Le publicain ne s’était apparemment pas trouvé à l’abri des tentations de son occupation extorsion — et surcharge. En outre, il était riche. Il fut prompt, cependant, dans son désir de se réformer. « Mais Zachée, se tenant devant le Seigneur, lui dit: Voici, Seigneur, je donne aux pauvres la moitié de mes biens, et, si j’ai fait tort de quelque chose à quelqu’un, je lui rends le quadruple. » Prompt à reconnaître la sincérité du publicain, le Maître annonça le salut de son concitoyen et la portée de sa propre mission: « Le Fils de l’homme est venu chercher et sauver ce qui était perdu. »
Comme le Nazaréen et ses amis s’approchaient de Jérusalem, on s’attendait quelque peu à ce que la prédiction du royaume de Dieu s’accomplisse immédiatement. Cela fournit à Jésus l’occasion de donner la parabole de l’homme impopulaire de « haute naissance », qui « s’en alla dans un pays lointain, pour se faire investir de l’autorité royale, et revenir ensuite » (voir Luc 19:12–27).

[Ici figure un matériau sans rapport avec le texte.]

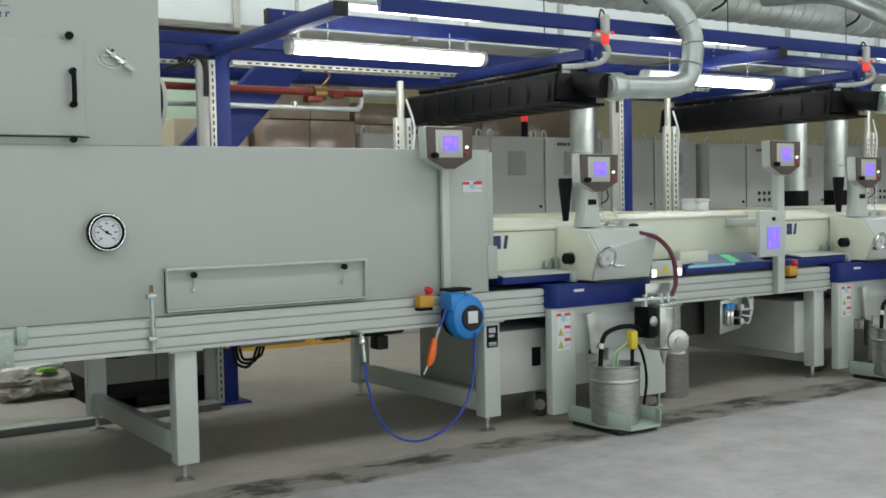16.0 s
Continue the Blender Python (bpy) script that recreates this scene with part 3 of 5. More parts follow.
cp = thing("conduit", (3.5, 7.6, 2.17), "grey steel conduit bent up at its end", "pipe")
part("pipe", tube(B(), [(1.95, 7.62, 2.172), (3.0, 7.62, 2.172), (4.15, 7.62, 2.172), (4.27, 7.62, 2.18), (4.305, 7.62, 2.22), (4.305, 7.62, 2.29)], 0.02, 10, 6), GALV, cp)
part("clip", box(3.70, 3.73, 7.59, 7.65, 2.165, 2.215, 0.002), ZINC, cp)

# box added to fill the dark underside of a walkway below the duct
cc = thing("dark_cable_box", (2.9, 8.8, 2.72), "dark box with cables, added for a dark underside below the air duct", "cable channel")
part("channel", box(1.95, 3.75, 8.70, 8.95, 2.76, 2.90, 0.006), DARK, cc)
part("lid", box(1.95, 3.75, 8.69, 8.96, 2.903, 2.93, 0.003), BINP, cc)
for x in (2.3, 3.5):
    part("hanger", box(x, x + 0.03, 8.80, 8.83, 2.586, 2.759, 0.002), DARK, cc)
for k in range(3):
    part("cable", tube(B(), [(2.75 + 0.05 * k, 8.69, 2.80), (2.8 + 0.06 * k, 8.5, 2.78), (2.9 + 0.05 * k, 8.3, 2.62 + 0.02 * k), (2.98, 7.9, 2.5), (2.95, 7.5, 2.4)], 0.012, 8), BLACK, cc)

# ---- fluorescent lamps ----


def strip_lamp(x0, x1, y, z, h=0.105):
    l = thing("fluorescent_lamp", ((x0 + x1) / 2, y, z), "lit fluorescent lamp in a clear tube housing", "lamp", "fluorescent lamps")
    part("tray", box(x0 + 0.02, x1 - 0.02, y - 0.055, y + 0.055, z + h * 0.55, z + h * 0.75, 0.004), PERF, l)
    b = B()
    lathe(b, [(0.0, 0.0), (h * 0.42, 0.006), (h * 0.47, 0.03), (h * 0.47, x1 - x0 - 0.13), (h * 0.42, x1 - x0 - 0.106), (0.0, x1 - x0 - 0.10)], (x0 + 0.05, y, z + h * 0.3), (1, 0, 0), 18)
    part("diffuser", b, GLOWTUBE, l, "glowing white diffuser")
    for xe in (x0, x1 - 0.05):
        part("end_cap", lathe(B(), [(h * 0.40, 0.0), (h * 0.52, 0.008), (h * 0.52, 0.042), (h * 0.40, 0.05)], (xe, y, z + h * 0.3), (1, 0, 0), 16), PERF, l)
    for xe in (x0 + 0.3, x1 - 0.3):
        part("hanger", cyl(B(), (xe, y, z + h * 0.7), (xe, y, 2.60), 0.004, 6), ZINC, l)


strip_lamp(3.06, 4.62, 6.36, 2.405)
strip_lamp(6.17, 7.70, 6.36, 2.362)
strip_lamp(9.2, 10.75, 6.36, 2.385)
for x0, x1 in ((3.24, 4.23), (5.76, 6.80), (8.5, 9.5)):
    l = thing("tube_lamp", ((x0 + x1) / 2, 5.86, 2.61), "slim lit fluorescent tube on a batten", "lamp", "tube lamps")
    part("batten", box(x0, x1, 5.84, 5.88, 2.632, 2.66, 0.003), PERF, l)
    part("tube", cyl(B(), (x0 + 0.02, 5.86, 2.615), (x1 - 0.02, 5.86, 2.615), 0.016, 12), GLOWTUBE, l)

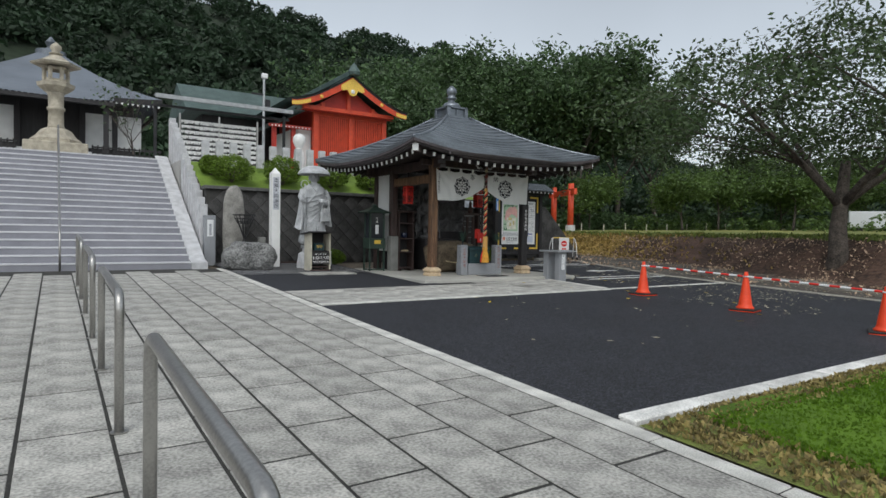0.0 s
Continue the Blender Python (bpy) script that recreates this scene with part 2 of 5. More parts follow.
DARKGLASS = material("dark_glass", (0.02, 0.025, 0.03), 0.08, spread=0.1, bump=0)
tube_mat = bpy.data.materials.new("lamp_tube")
tube_mat.use_nodes = True
tube_mat.node_tree.nodes["Principled BSDF"].inputs["Emission Color"].default_value = (1, 0.95, 0.85, 1)
tube_mat.node_tree.nodes["Principled BSDF"].inputs["Emission Strength"].default_value = 2.5

# ---- building tools ----
ROOTS = {}


def thing(name, x, y, z, label, category, group="", kind="", rz=0.0):
    e = new(name)
    e.empty_display_size = 0.2
    e.matrix_basis = pose(x, y, z, 0, 0, rz)
    ROOTS[e.name] = pose(x, y, z, 0, 0, rz)
    return tagged(e, label, category, group, kind)


def link_mesh(name, bm, mat, smooth=False):
    me = bpy.data.meshes.new(name)
    bmesh.ops.recalc_face_normals(bm, faces=bm.faces)
    if smooth:
        for f in bm.faces:
            f.smooth = True
    bm.to_mesh(me)
    bm.free()
    me.materials.append(mat)
    return me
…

Appelant à lui ses dix serviteurs, il leur donna à chacun une somme d’argent, une « mine » avec les instructions suivantes: « Faites-les valoir jusqu’à ce que je revienne. A son retour, ses serviteurs vinrent l’un après l’autre, afin de lui donner les résultats de leurs transactions. Chacun fut récompensé en proportion de la multiplication de la somme investie à l’origine. Celui qui, par crainte, avait gardé la mine « dans un linge », ne retirant aucun gain pour son propriétaire, fut sévèrement réprimandé. S’il avait seulement placé la mine dans une banque, le propriétaire en aurait retiré quelque intérêt. Son argent fut donc donné au serviteur prudent qui avait acquis dix mines. La leçon du Maître se résume ainsi au verset 26: «Je vous le dis, on donnera à celui qui a, mais à celui qui n’a pas on ôtera même ce qu’il a. »
Comme dans la parabole des ouvriers dans la vigne, la récompense n’était pas basée sur la quantité de dur travail exécutée, mais sur les qualités de foi, d’entreprise, et de bonne volonté utilisées pour améliorer les occasions de servir.